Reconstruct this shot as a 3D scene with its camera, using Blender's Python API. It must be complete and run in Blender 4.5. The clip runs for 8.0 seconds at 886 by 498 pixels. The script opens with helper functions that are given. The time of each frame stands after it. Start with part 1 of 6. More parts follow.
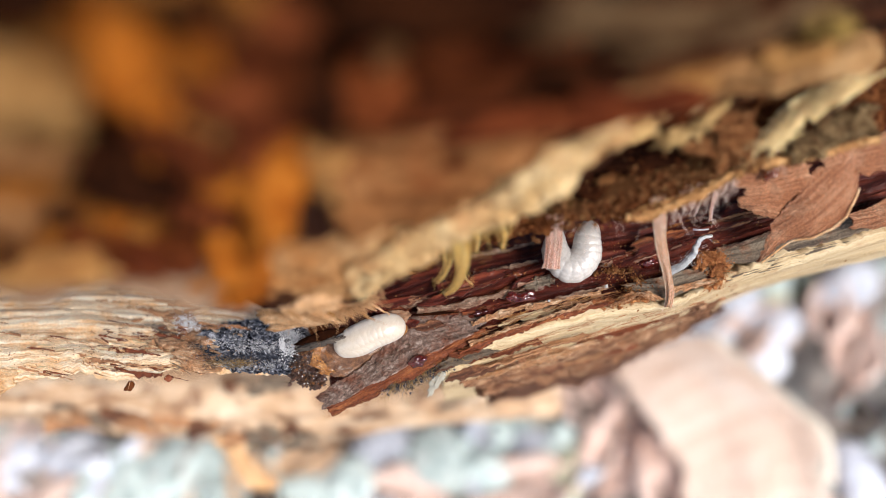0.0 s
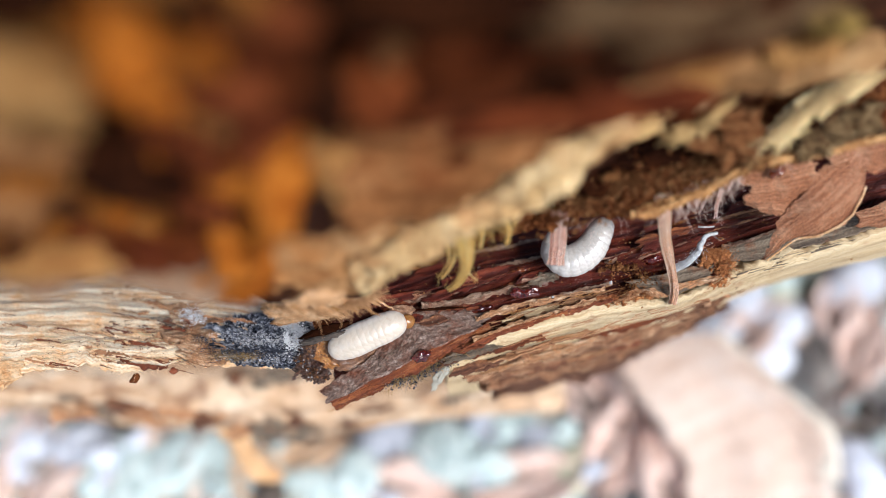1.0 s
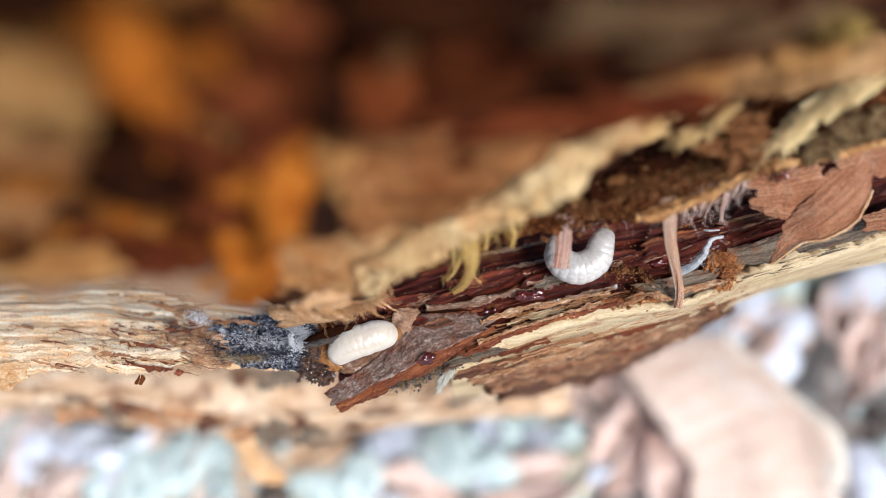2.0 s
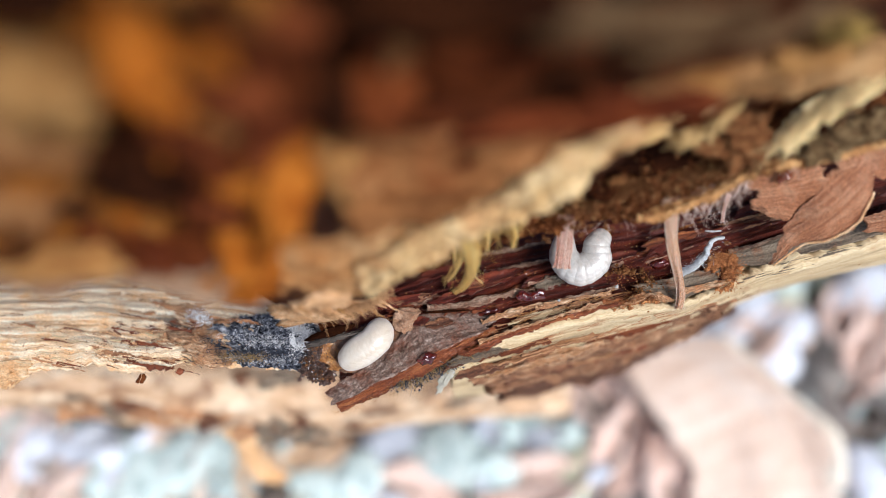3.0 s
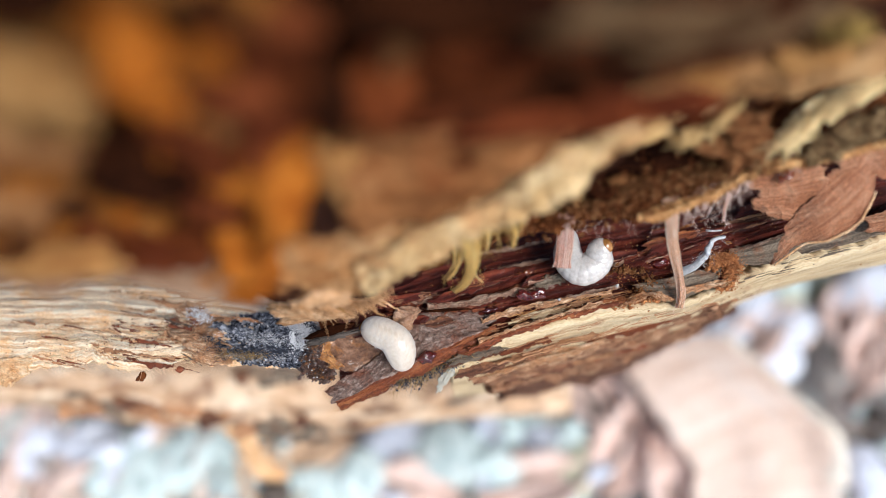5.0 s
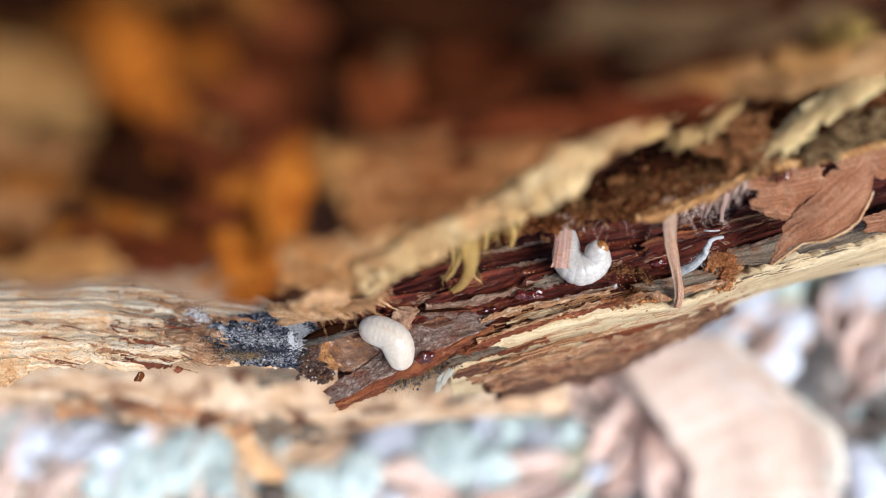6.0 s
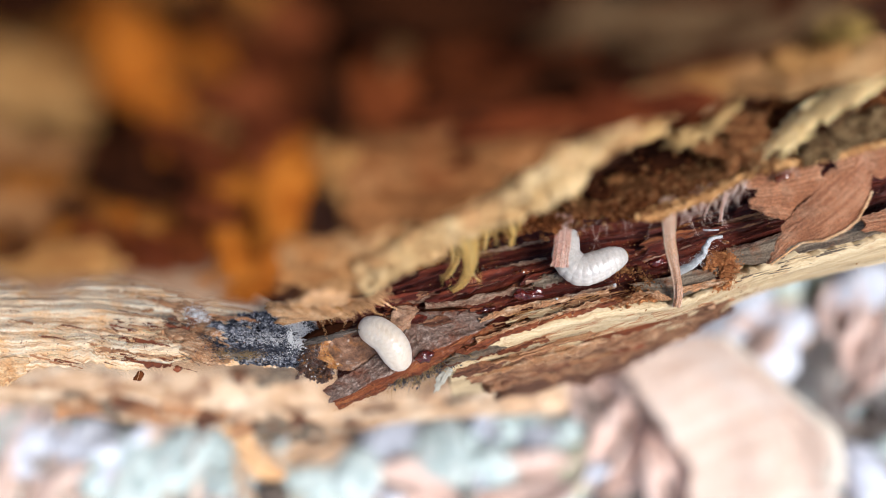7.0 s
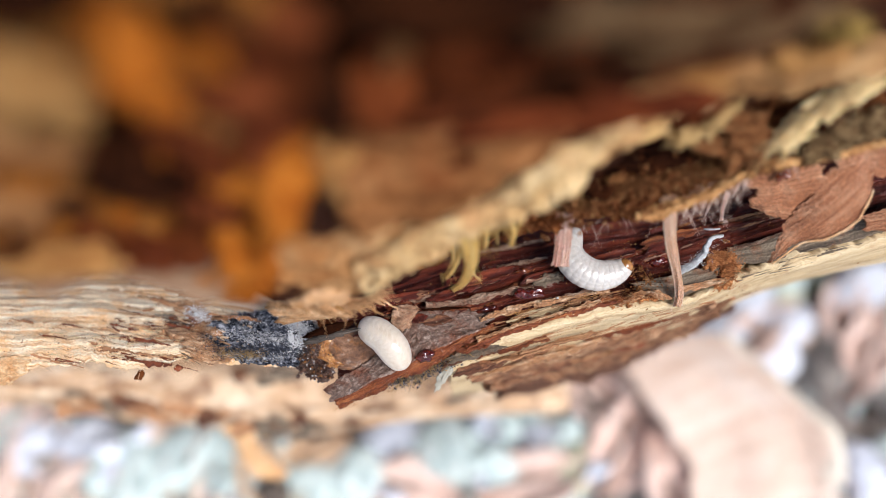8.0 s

###

What is required:
Do not copy the pictures, but repeat every line exactly.

The response:
Reconstruct this shot as a 3D scene with its camera, using Blender's Python API. It must be complete and run in Blender 4.5. The clip runs for 8.0 seconds at 886 by 498 pixels. The script opens with helper functions that are given. The time of each frame stands after it. Start with part 1 of 6. More parts follow.
0.0 s
1.0 s
2.0 s
3.0 s
5.0 s
6.0 s
7.0 s
8.0 s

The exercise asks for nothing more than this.